How social media activity can affect a divorce

On Behalf of | Jun 20, 2024 | Divorce |

Millions of people rely on social media as a way to efficiently communicate with their friends and family members. People often turn to social media during times of confusion or distress seeking assistance. They can also convey important moments to many people at once instead of making multiple separate phone calls.

Someone who doesn’t relish the idea of telling all of their friends and colleagues individually that they are about to divorce might use social media to share that information quickly. People hoping to connect with emotional support or warn others about the misconduct of their spouse might also share on social media. Yet, what someone posts on social media may seem like a personal and private matter, but it can have a serious impact on someone’s legal proceedings.

Social media can be a treasure trove of evidence

Some lawyers intentionally go over social media accounts in depth during divorce proceedings looking for signs of wasteful spending or infidelity. They may also look for content that could constitute defamation or evidence of abuse.

Anything that people have shared publicly is potentially fair game.
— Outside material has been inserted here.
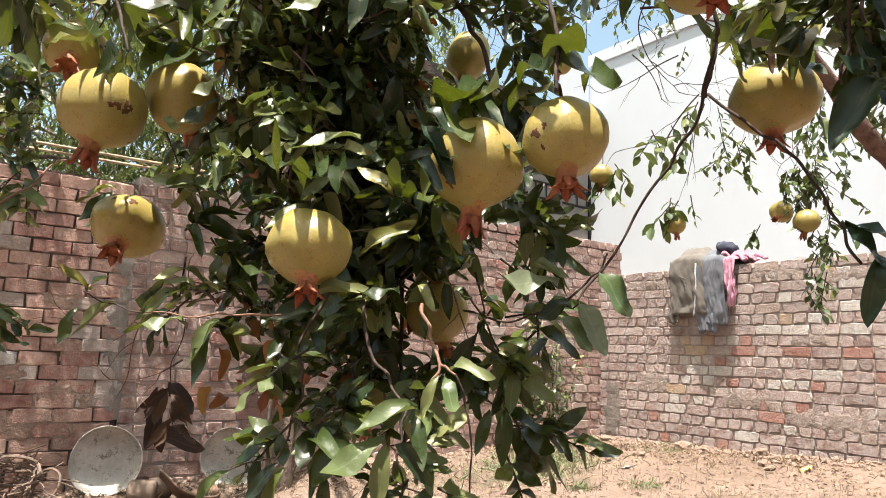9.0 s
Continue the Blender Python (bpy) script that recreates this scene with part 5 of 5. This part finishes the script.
blade((0.414, 0.319, 1.092), (0.399, 0.320, 1.053), UP, 0.90)
blade((0.515, 0.281, 1.139), (0.517, 0.273, 1.094), OUT, 0.98)
blade((0.656, 0.290, 1.113), (0.566, 0.294, 1.073), UP, 0.90)
blade((0.623, 0.292, 1.109), (0.585, 0.293, 1.062), UP, 1.00)
blade((0.625, 0.290, 1.106), (0.604, 0.278, 1.060), OUT, 0.90)
blade((0.574, 0.335, 1.095), (0.559, 0.301, 1.063), UP, 0.98)
blade((0.525, 0.197, 1.005), (0.491, 0.196, 1.021), OUT, 1.12, LEAF_NEAR)
blade((0.528, 0.196, 0.999), (0.483, 0.205, 0.946), OUT, 1.12, LEAF_NEAR)
blade((0.529, 0.196, 0.999), (0.527, 0.161, 0.983), OUT, 1.12, LEAF_NEAR)
blade((0.529, 0.196, 0.995), (0.528, 0.170, 0.937), OUT, 1.12, LEAF_NEAR)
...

In fact, even private messages and posts in private groups could become evidence in some cases. People can share screenshots of seemingly private content with a spouse. It is also possible for attorneys to use the right of discovery to request access to someone’s social media history.

In such a case, even hidden and deleted content could potentially be visible to a spouse and their lawyer. Generally speaking, people should be aware that anything they post or say on social media could potentially end up used as evidence against them in court. Of course, the inverse is also true about their spouse. Some people make a point of going over a spouse’s account to capture screenshots of inappropriate posts or threatening private messages.

How people handle social media during divorce

The simplest solution for mitigating social media risk during a divorce is to stay off of social media platforms. No privacy settings can protect someone from people who share information because they like to stir the pot or formal discovery.

Additionally, much of what people seek to do on social media they can actually accomplish in private real-life discussions. They can reach out to trusted friends and family members seeking emotional support without exposing themselves to the risk of their complaints are concerns becoming part of the court case.

Letting go of social media as a form of support temporarily during a divorce can be difficult, but it can lead to a better overall outcome. The more contentious a divorce may become, the more important it is to protect oneself from potential sources of risk and misunderstanding.